• PROBLEM DESCRIPTION
Drop the images; return everything else in the listing below exactly.
>>
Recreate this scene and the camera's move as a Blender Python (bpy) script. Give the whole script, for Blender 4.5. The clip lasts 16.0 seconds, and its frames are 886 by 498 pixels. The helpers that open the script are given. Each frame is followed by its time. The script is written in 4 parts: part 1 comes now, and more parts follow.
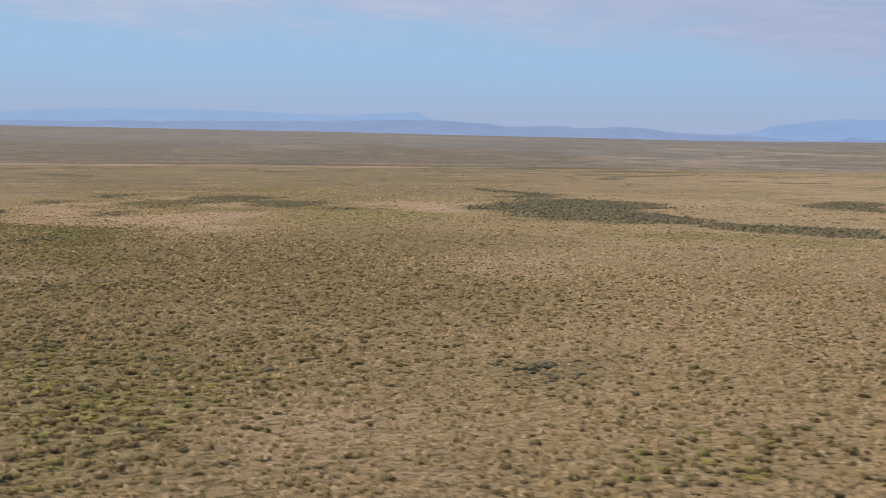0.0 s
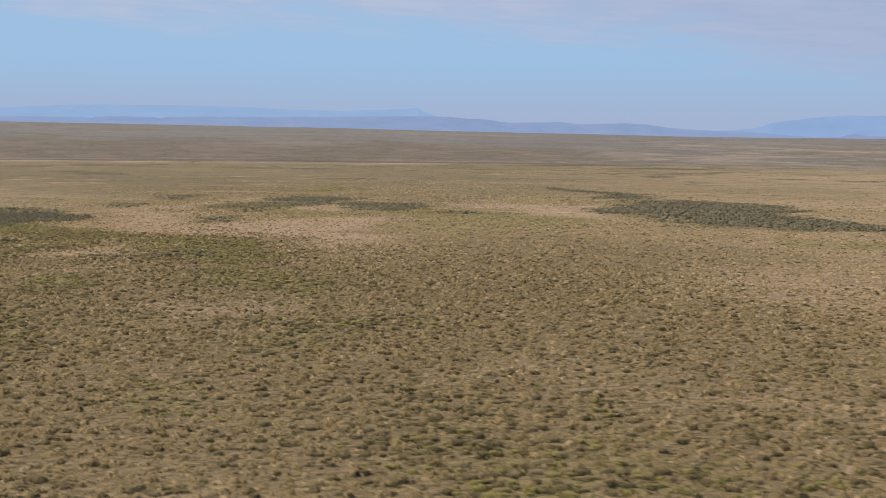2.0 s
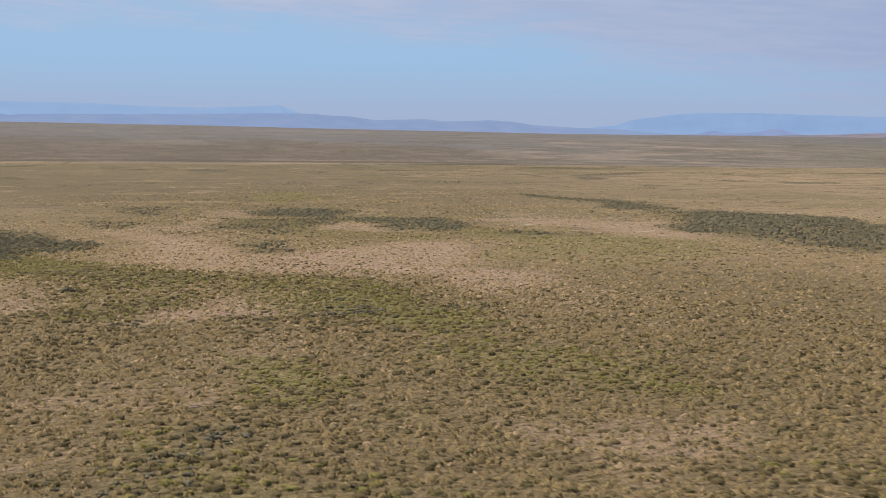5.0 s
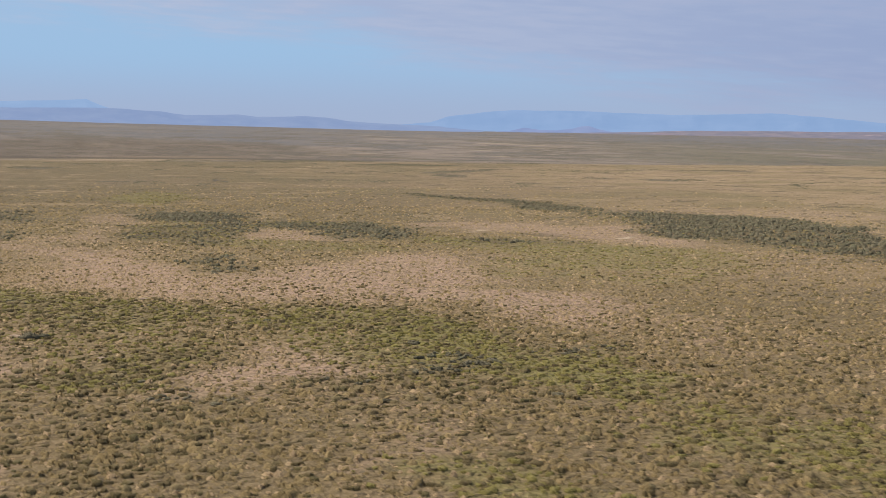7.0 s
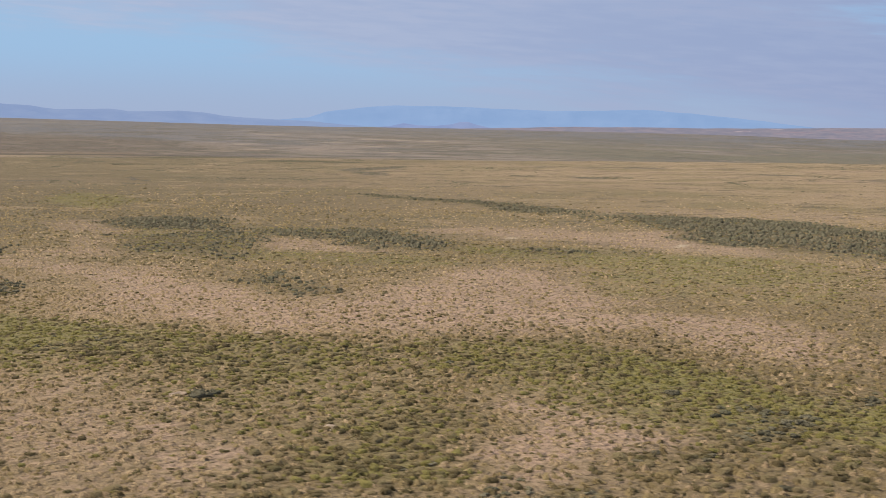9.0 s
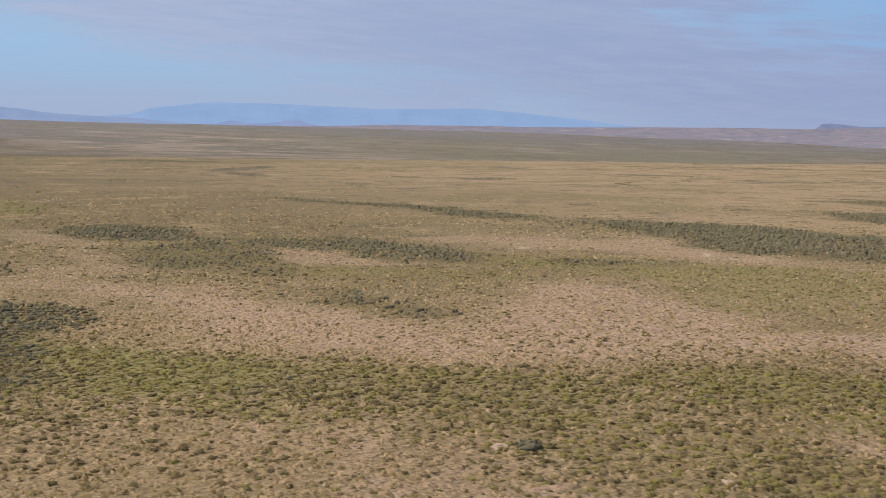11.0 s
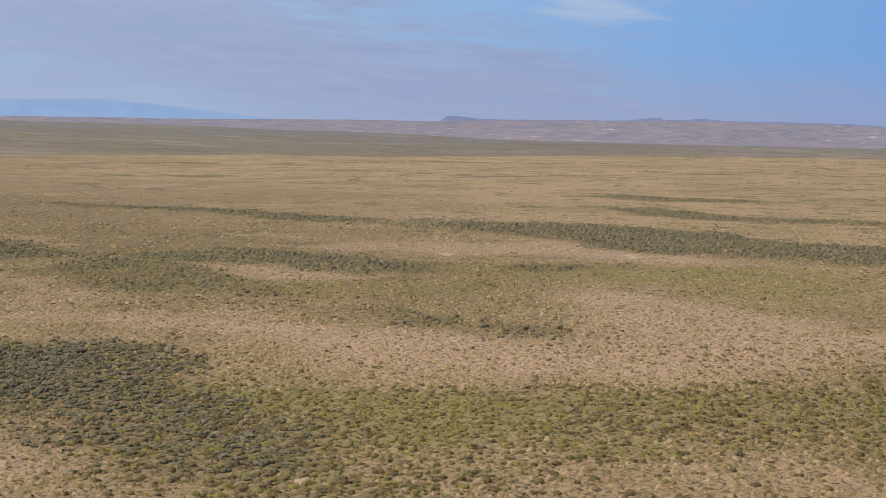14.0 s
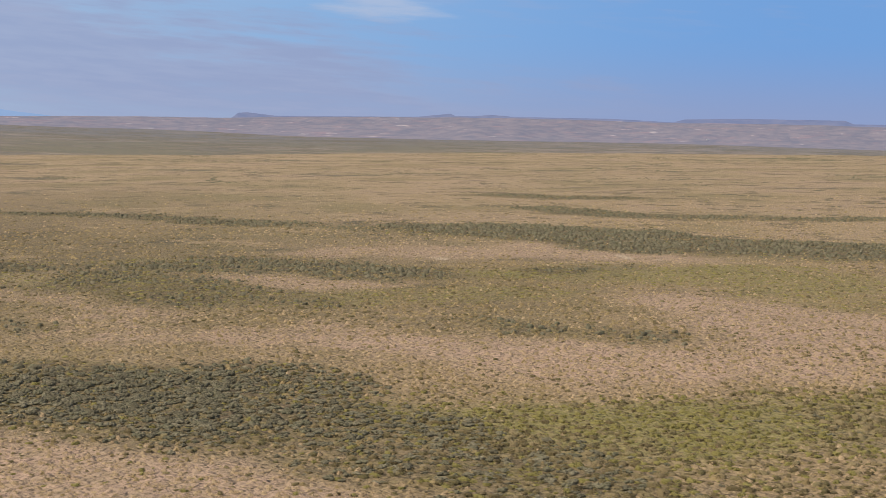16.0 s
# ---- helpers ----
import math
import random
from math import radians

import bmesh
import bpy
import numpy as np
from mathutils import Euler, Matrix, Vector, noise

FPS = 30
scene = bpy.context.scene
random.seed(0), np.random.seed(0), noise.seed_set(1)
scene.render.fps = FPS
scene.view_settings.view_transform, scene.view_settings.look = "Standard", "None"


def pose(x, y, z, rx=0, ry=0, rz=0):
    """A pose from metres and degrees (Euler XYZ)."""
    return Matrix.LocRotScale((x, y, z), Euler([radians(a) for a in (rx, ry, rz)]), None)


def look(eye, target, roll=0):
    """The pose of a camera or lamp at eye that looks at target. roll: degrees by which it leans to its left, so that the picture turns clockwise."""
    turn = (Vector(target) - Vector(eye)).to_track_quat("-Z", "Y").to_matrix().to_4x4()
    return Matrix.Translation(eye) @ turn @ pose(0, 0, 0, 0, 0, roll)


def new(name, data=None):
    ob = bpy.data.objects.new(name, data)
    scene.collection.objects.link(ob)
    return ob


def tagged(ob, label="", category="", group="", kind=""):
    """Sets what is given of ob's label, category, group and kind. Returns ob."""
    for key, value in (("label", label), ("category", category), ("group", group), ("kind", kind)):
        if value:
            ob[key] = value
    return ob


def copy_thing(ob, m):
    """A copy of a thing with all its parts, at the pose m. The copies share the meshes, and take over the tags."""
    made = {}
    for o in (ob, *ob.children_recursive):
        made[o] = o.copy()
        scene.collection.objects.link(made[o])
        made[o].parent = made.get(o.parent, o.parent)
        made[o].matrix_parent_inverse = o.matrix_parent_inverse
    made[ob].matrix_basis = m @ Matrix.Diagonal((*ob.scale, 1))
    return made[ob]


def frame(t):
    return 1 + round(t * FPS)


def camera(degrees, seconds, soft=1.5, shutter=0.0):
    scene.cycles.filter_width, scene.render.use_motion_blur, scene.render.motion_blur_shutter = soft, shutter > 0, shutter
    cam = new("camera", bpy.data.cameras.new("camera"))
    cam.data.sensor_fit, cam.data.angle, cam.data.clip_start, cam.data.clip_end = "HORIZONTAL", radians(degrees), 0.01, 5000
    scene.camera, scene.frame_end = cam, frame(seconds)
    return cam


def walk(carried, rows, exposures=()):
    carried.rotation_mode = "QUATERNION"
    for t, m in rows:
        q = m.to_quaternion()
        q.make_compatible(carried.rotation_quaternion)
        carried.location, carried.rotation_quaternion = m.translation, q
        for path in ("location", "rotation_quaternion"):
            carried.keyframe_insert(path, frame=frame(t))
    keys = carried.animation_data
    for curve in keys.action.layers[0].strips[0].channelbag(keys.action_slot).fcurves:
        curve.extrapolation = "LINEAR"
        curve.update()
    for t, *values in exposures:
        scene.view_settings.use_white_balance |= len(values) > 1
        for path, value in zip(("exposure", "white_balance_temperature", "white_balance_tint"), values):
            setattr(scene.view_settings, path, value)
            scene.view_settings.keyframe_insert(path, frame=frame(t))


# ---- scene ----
cam = camera(40.1, 16.0, soft=0.75, shutter=0.33)
PATH = [
    (0, (-1.066, -1.63, 12.745), (-1.123, 0.36, 12.547), 0.9),
    (0.5, (-6.292, 2.962, 12.574), (-6.348, 4.951, 12.375), 0.9),
    (1, (-11.504, 7.505, 12.459), (-11.558, 9.494, 12.258), 0.9),
    (1.5, (-16.62, 11.958, 12.394), (-16.672, 13.947, 12.191), 0.9),
    (2, (-21.701, 16.528, 12.377), (-21.751, 18.517, 12.173), 0.9),
    (2.5, (-26.707, 21.018, 12.568), (-26.741, 23.007, 12.363), 0.8),
    (3, (-31.628, 25.366, 12.808), (-31.631, 27.355, 12.602), 0.9),
    (3.5, (-36.433, 29.818, 13.141), (-36.399, 31.807, 12.935), 0.9),
    (4, (-41.06, 34.482, 13.21), (-40.987, 36.47, 13.003), 0.9),
    (4.5, (-45.531, 39.033, 13.272), (-45.412, 41.019, 13.064), 0.9),
    (4.7, (-47.228, 41.104, 13.235), (-47.085, 43.088, 13.028), 0.9),
    (6.8, (-62.797, 66.309, 12.377), (-62.343, 68.245, 12.171), 1.1),
    (7, (-64.112, 68.457, 12.357), (-63.626, 70.386, 12.151), 1.2),
    (7.5, (-67.298, 73.328, 12.381), (-66.749, 75.24, 12.175), 1.3),
    (8, (-70.683, 77.91, 12.316), (-70.08, 79.806, 12.111), 1.4),
    (8.5, (-74.408, 82.123, 12.307), (-73.764, 84.005, 12.101), 1.4),
    (9, (-78.56, 85.916, 12.347), (-77.877, 87.784, 12.138), 1.4),
    (9.2, (-80.343, 87.413, 12.361), (-79.638, 89.273, 12.151), 1.4),
    (11.3, (-99.208, 101.506, 12.81), (-98.231, 103.239, 12.604), 1.7),
    (11.5, (-101.03, 102.854, 12.846), (-100.036, 104.576, 12.639), 1.7),
    (12, (-105.628, 106.208, 13.048), (-104.577, 107.897, 12.841), 1.7),
    (12.5, (-110.159, 109.7, 13.17), (-109.024, 111.334, 12.962), 1.8),
    (13, (-114.318, 113.553, 13.223), (-113.075, 115.106, 13.019), 1.8),
    (13.5, (-118.392, 117.543, 13.286), (-117.049, 119.012, 13.083), 1.8),
    (14, (-122.265, 121.725, 13.409), (-120.835, 123.109, 13.208), 1.8),
    (14.5, (-125.921, 126.208, 13.429), (-124.417, 127.512, 13.231), 1.7),
    (15, (-129.534, 130.884, 13.403), (-127.978, 132.126, 13.206), 1.7),
    (15.5, (-133.027, 135.703, 13.482), (-131.431, 136.892, 13.284), 1.6),
    (16, (-136.352, 140.708, 13.548), (-134.704, 141.824, 13.351), 1.6),
]
walk(cam, [(t, look(eye, target, roll)) for t, eye, target, roll in PATH])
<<
• TASK RESULT
Recreate this scene and the camera's move as a Blender Python (bpy) script. Give the whole script, for Blender 4.5. The clip lasts 16.0 seconds, and its frames are 886 by 498 pixels. The helpers that open the script are given. Each frame is followed by its time. The script is written in 4 parts: part 1 comes now, and more parts follow.
0.0 s
2.0 s
5.0 s
7.0 s
9.0 s
11.0 s
14.0 s
16.0 s
# ---- helpers ----
import math
import random
from math import radians

import bmesh
import bpy
import numpy as np
from mathutils import Euler, Matrix, Vector, noise

FPS = 30
scene = bpy.context.scene
random.seed(0), np.random.seed(0), noise.seed_set(1)
scene.render.fps = FPS
scene.view_settings.view_transform, scene.view_settings.look = "Standard", "None"


def pose(x, y, z, rx=0, ry=0, rz=0):
    """A pose from metres and degrees (Euler XYZ)."""
    return Matrix.LocRotScale((x, y, z), Euler([radians(a) for a in (rx, ry, rz)]), None)


def look(eye, target, roll=0):
    """The pose of a camera or lamp at eye that looks at target. roll: degrees by which it leans to its left, so that the picture turns clockwise."""
    turn = (Vector(target) - Vector(eye)).to_track_quat("-Z", "Y").to_matrix().to_4x4()
    return Matrix.Translation(eye) @ turn @ pose(0, 0, 0, 0, 0, roll)


def new(name, data=None):
    ob = bpy.data.objects.new(name, data)
    scene.collection.objects.link(ob)
    return ob


def tagged(ob, label="", category="", group="", kind=""):
    """Sets what is given of ob's label, category, group and kind. Returns ob."""
    for key, value in (("label", label), ("category", category), ("group", group), ("kind", kind)):
        if value:
            ob[key] = value
    return ob


def copy_thing(ob, m):
    """A copy of a thing with all its parts, at the pose m. The copies share the meshes, and take over the tags."""
    made = {}
    for o in (ob, *ob.children_recursive):
        made[o] = o.copy()
        scene.collection.objects.link(made[o])
        made[o].parent = made.get(o.parent, o.parent)
        made[o].matrix_parent_inverse = o.matrix_parent_inverse
    made[ob].matrix_basis = m @ Matrix.Diagonal((*ob.scale, 1))
    return made[ob]


def frame(t):
    return 1 + round(t * FPS)


def camera(degrees, seconds, soft=1.5, shutter=0.0):
    scene.cycles.filter_width, scene.render.use_motion_blur, scene.render.motion_blur_shutter = soft, shutter > 0, shutter
    cam = new("camera", bpy.data.cameras.new("camera"))
    cam.data.sensor_fit, cam.data.angle, cam.data.clip_start, cam.data.clip_end = "HORIZONTAL", radians(degrees), 0.01, 5000
    scene.camera, scene.frame_end = cam, frame(seconds)
    return cam


def walk(carried, rows, exposures=()):
    carried.rotation_mode = "QUATERNION"
    for t, m in rows:
        q = m.to_quaternion()
        q.make_compatible(carried.rotation_quaternion)
        carried.location, carried.rotation_quaternion = m.translation, q
        for path in ("location", "rotation_quaternion"):
            carried.keyframe_insert(path, frame=frame(t))
    keys = carried.animation_data
    for curve in keys.action.layers[0].strips[0].channelbag(keys.action_slot).fcurves:
        curve.extrapolation = "LINEAR"
        curve.update()
    for t, *values in exposures:
        scene.view_settings.use_white_balance |= len(values) > 1
        for path, value in zip(("exposure", "white_balance_temperature", "white_balance_tint"), values):
            setattr(scene.view_settings, path, value)
            scene.view_settings.keyframe_insert(path, frame=frame(t))


# ---- scene ----
cam = camera(40.1, 16.0, soft=0.75, shutter=0.33)
PATH = [
    (0, (-1.066, -1.63, 12.745), (-1.123, 0.36, 12.547), 0.9),
    (0.5, (-6.292, 2.962, 12.574), (-6.348, 4.951, 12.375), 0.9),
    (1, (-11.504, 7.505, 12.459), (-11.558, 9.494, 12.258), 0.9),
    (1.5, (-16.62, 11.958, 12.394), (-16.672, 13.947, 12.191), 0.9),
    (2, (-21.701, 16.528, 12.377), (-21.751, 18.517, 12.173), 0.9),
    (2.5, (-26.707, 21.018, 12.568), (-26.741, 23.007, 12.363), 0.8),
    (3, (-31.628, 25.366, 12.808), (-31.631, 27.355, 12.602), 0.9),
    (3.5, (-36.433, 29.818, 13.141), (-36.399, 31.807, 12.935), 0.9),
    (4, (-41.06, 34.482, 13.21), (-40.987, 36.47, 13.003), 0.9),
    (4.5, (-45.531, 39.033, 13.272), (-45.412, 41.019, 13.064), 0.9),
    (4.7, (-47.228, 41.104, 13.235), (-47.085, 43.088, 13.028), 0.9),
    (6.8, (-62.797, 66.309, 12.377), (-62.343, 68.245, 12.171), 1.1),
    (7, (-64.112, 68.457, 12.357), (-63.626, 70.386, 12.151), 1.2),
    (7.5, (-67.298, 73.328, 12.381), (-66.749, 75.24, 12.175), 1.3),
    (8, (-70.683, 77.91, 12.316), (-70.08, 79.806, 12.111), 1.4),
    (8.5, (-74.408, 82.123, 12.307), (-73.764, 84.005, 12.101), 1.4),
    (9, (-78.56, 85.916, 12.347), (-77.877, 87.784, 12.138), 1.4),
    (9.2, (-80.343, 87.413, 12.361), (-79.638, 89.273, 12.151), 1.4),
    (11.3, (-99.208, 101.506, 12.81), (-98.231, 103.239, 12.604), 1.7),
    (11.5, (-101.03, 102.854, 12.846), (-100.036, 104.576, 12.639), 1.7),
    (12, (-105.628, 106.208, 13.048), (-104.577, 107.897, 12.841), 1.7),
    (12.5, (-110.159, 109.7, 13.17), (-109.024, 111.334, 12.962), 1.8),
    (13, (-114.318, 113.553, 13.223), (-113.075, 115.106, 13.019), 1.8),
    (13.5, (-118.392, 117.543, 13.286), (-117.049, 119.012, 13.083), 1.8),
    (14, (-122.265, 121.725, 13.409), (-120.835, 123.109, 13.208), 1.8),
    (14.5, (-125.921, 126.208, 13.429), (-124.417, 127.512, 13.231), 1.7),
    (15, (-129.534, 130.884, 13.403), (-127.978, 132.126, 13.206), 1.7),
    (15.5, (-133.027, 135.703, 13.482), (-131.431, 136.892, 13.284), 1.6),
    (16, (-136.352, 140.708, 13.548), (-134.704, 141.824, 13.351), 1.6),
]
walk(cam, [(t, look(eye, target, roll)) for t, eye, target, roll in PATH])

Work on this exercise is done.